* **Aim of the exercise**: Locate all lines with the word "pose". Copy them.

* **Dataset section**:
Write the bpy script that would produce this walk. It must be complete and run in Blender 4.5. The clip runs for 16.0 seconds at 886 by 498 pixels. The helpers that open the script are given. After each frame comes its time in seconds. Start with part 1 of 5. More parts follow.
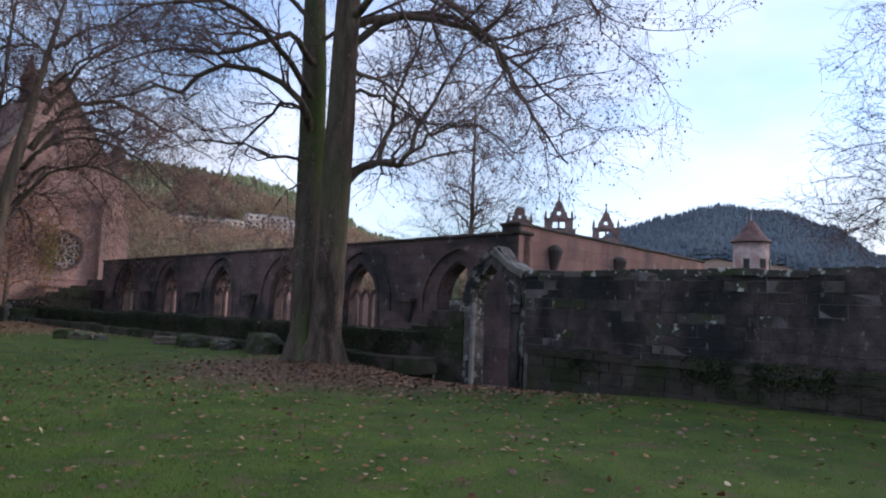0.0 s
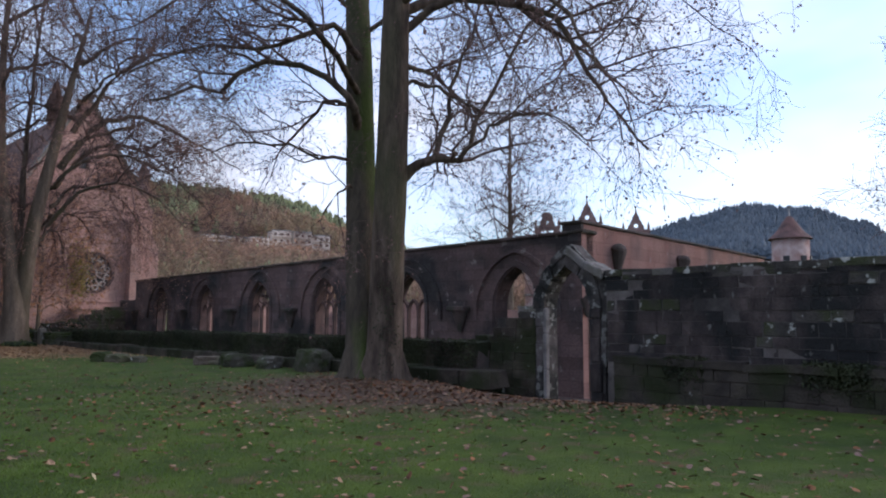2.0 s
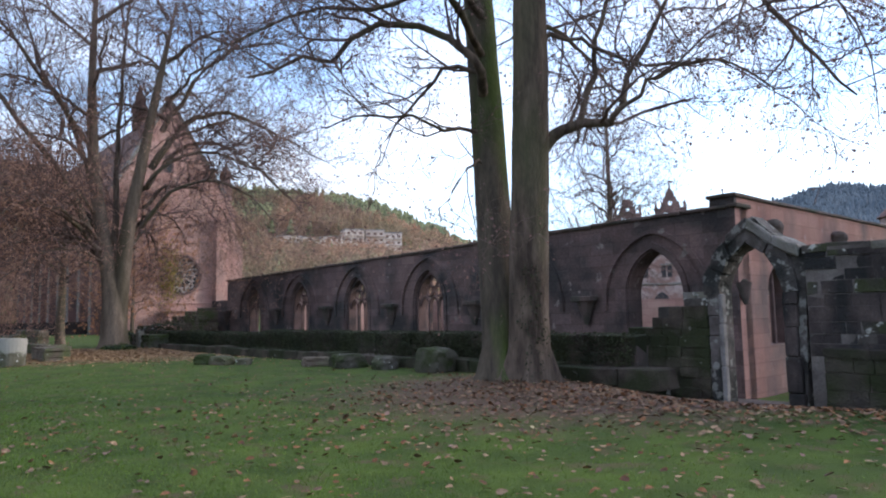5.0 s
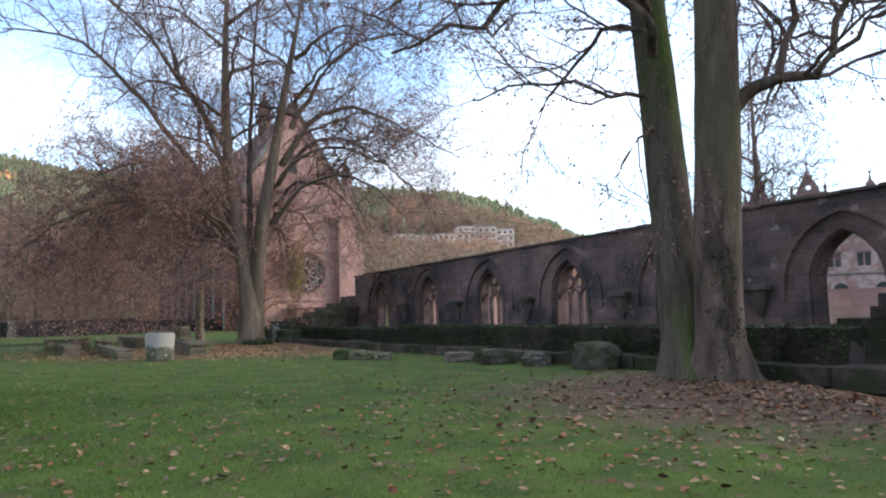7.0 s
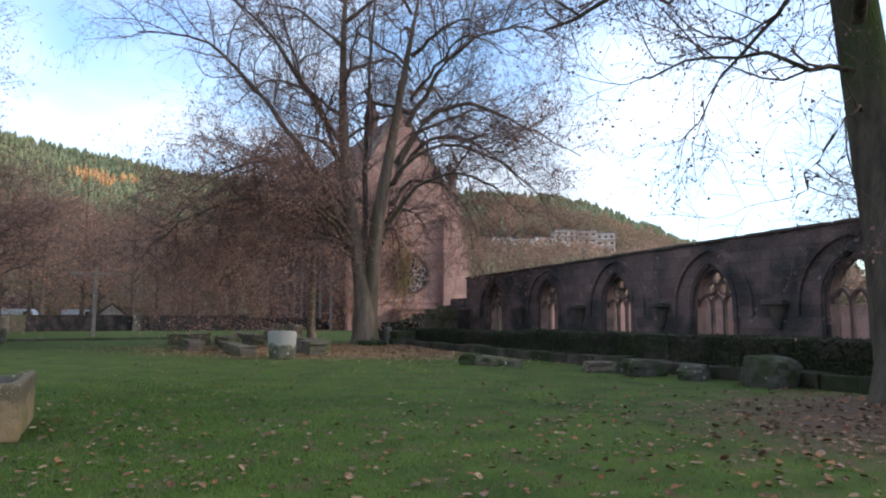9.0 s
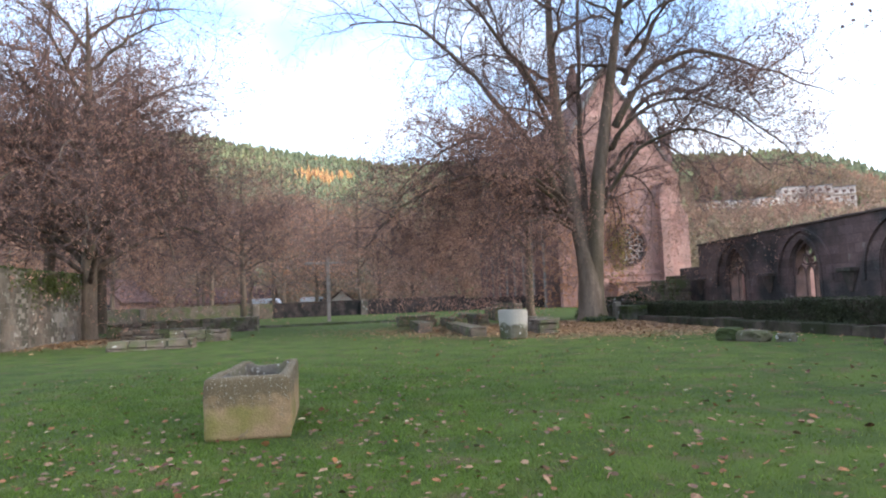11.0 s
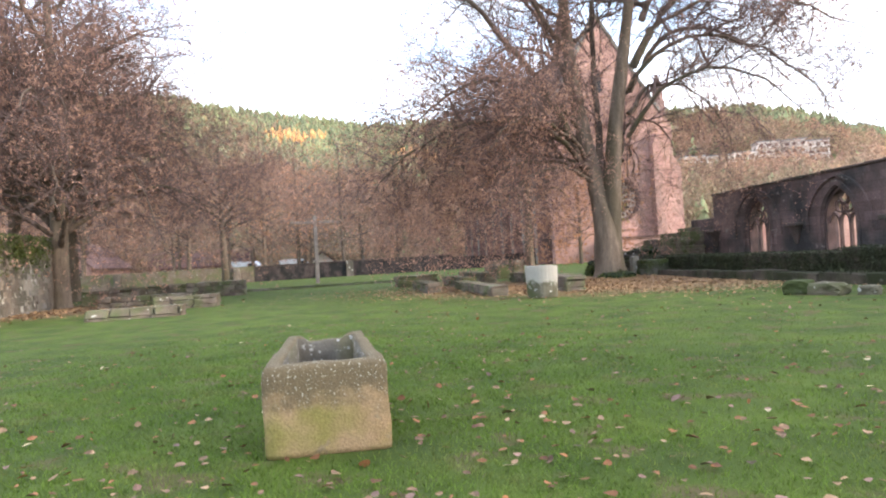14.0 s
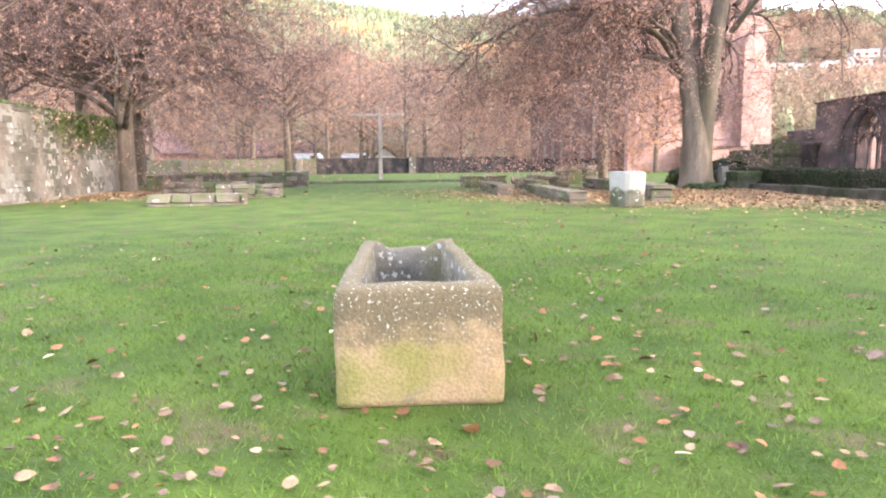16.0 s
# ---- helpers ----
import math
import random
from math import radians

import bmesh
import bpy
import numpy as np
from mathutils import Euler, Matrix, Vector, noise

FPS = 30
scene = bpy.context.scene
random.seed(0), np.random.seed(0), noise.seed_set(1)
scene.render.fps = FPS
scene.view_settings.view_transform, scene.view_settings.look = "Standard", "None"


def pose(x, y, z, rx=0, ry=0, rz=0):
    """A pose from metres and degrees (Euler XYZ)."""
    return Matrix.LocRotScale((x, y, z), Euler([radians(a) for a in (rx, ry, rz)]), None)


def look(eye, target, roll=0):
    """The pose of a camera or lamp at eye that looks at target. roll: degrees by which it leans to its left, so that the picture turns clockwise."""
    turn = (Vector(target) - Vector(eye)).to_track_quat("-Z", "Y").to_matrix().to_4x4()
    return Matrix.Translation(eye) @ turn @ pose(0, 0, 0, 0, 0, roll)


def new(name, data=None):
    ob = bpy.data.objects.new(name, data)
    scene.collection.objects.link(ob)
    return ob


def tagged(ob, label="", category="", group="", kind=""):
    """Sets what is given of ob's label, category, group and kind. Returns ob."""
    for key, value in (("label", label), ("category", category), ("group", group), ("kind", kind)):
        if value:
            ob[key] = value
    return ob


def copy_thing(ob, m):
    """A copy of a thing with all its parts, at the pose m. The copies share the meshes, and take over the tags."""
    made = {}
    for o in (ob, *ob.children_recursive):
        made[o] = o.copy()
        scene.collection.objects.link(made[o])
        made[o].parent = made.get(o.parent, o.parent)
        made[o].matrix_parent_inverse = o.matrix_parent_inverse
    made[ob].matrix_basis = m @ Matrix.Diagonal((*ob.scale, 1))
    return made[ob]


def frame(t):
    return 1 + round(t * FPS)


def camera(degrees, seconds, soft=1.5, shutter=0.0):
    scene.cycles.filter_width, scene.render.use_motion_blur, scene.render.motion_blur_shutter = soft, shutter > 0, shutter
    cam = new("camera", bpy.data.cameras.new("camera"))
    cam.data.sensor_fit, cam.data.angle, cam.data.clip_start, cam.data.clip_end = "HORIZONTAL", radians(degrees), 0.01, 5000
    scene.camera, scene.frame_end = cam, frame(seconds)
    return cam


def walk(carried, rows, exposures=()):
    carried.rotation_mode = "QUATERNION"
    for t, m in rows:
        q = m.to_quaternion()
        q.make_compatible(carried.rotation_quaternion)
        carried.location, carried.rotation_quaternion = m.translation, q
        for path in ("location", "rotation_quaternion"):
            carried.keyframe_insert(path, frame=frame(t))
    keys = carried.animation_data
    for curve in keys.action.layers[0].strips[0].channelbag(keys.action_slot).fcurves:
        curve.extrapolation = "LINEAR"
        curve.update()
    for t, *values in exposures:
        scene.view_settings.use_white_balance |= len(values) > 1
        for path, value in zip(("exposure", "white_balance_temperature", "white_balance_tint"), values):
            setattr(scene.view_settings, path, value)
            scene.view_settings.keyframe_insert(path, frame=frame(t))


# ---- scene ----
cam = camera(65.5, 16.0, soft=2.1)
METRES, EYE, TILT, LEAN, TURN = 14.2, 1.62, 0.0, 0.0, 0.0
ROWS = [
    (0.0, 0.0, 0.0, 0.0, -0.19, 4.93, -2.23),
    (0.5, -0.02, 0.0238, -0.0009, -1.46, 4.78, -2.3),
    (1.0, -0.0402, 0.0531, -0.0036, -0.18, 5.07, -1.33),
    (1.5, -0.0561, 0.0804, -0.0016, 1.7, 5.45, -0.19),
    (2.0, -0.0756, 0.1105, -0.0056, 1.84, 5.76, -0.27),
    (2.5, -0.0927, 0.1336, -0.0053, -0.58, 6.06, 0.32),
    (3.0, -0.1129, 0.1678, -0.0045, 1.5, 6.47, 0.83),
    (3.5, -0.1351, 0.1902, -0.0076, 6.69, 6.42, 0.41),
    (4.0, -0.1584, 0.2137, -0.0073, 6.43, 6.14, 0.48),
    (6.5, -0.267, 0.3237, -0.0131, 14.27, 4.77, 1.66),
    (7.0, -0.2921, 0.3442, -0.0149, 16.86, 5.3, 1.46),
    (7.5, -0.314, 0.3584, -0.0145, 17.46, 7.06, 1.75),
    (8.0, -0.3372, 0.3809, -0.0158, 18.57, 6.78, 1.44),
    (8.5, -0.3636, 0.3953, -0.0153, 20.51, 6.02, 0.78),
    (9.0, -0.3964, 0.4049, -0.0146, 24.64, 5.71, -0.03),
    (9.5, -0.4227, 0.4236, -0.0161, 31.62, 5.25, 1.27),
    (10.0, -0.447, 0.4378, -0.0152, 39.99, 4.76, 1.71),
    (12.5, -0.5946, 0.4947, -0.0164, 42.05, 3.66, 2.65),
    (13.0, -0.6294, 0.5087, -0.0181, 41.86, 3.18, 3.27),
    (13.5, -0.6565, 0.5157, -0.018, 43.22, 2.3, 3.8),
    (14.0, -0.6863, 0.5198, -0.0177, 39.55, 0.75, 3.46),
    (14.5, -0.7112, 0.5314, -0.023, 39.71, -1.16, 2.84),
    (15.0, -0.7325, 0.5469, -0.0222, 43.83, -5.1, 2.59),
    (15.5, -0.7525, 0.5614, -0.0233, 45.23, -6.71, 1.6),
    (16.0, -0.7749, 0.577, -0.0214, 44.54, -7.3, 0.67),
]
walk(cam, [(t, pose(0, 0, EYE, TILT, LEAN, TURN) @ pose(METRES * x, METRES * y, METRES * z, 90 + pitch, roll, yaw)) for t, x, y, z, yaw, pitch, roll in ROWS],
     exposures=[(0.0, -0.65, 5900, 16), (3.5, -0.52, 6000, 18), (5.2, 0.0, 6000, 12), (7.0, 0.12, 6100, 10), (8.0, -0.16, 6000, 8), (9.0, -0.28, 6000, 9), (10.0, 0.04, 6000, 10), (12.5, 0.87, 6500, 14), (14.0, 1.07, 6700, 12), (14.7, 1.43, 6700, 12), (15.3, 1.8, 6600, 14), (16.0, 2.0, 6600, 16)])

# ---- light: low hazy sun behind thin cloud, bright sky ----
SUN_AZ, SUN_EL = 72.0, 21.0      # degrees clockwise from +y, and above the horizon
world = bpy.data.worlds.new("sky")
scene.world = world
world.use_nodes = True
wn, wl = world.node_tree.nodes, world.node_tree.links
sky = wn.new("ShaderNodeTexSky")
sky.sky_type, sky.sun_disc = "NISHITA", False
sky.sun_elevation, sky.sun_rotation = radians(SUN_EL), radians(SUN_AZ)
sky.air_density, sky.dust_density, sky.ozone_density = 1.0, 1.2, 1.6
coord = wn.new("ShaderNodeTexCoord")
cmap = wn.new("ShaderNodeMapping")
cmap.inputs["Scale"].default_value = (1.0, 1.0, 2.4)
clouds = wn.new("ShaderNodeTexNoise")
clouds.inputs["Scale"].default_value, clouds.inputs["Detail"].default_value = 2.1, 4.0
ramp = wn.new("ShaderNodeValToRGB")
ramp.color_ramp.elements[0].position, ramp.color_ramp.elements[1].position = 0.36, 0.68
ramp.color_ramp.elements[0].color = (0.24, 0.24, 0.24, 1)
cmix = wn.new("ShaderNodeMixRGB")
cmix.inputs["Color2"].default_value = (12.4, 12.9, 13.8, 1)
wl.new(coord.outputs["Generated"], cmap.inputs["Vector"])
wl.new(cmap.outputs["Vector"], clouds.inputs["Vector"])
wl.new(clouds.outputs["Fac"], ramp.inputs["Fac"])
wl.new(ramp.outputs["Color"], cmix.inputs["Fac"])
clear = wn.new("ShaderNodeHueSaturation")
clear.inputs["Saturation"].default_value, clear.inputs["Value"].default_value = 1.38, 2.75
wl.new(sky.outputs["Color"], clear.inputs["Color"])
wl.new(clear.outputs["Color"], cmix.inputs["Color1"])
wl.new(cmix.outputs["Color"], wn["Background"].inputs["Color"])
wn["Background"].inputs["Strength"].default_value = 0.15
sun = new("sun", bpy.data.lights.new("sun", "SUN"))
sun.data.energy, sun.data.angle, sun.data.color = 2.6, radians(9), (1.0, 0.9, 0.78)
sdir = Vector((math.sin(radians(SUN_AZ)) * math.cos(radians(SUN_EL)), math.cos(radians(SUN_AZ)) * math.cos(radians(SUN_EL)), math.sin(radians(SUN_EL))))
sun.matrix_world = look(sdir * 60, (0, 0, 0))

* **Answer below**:
def pose(x, y, z, rx=0, ry=0, rz=0):
    """A pose from metres and degrees (Euler XYZ)."""
    """The pose of a camera or lamp at eye that looks at target. roll: degrees by which it leans to its left, so that the picture turns clockwise."""
    return Matrix.Translation(eye) @ turn @ pose(0, 0, 0, 0, 0, roll)
    """A copy of a thing with all its parts, at the pose m. The copies share the meshes, and take over the tags."""
walk(cam, [(t, pose(0, 0, EYE, TILT, LEAN, TURN) @ pose(METRES * x, METRES * y, METRES * z, 90 + pitch, roll, yaw)) for t, x, y, z, yaw, pitch, roll in ROWS],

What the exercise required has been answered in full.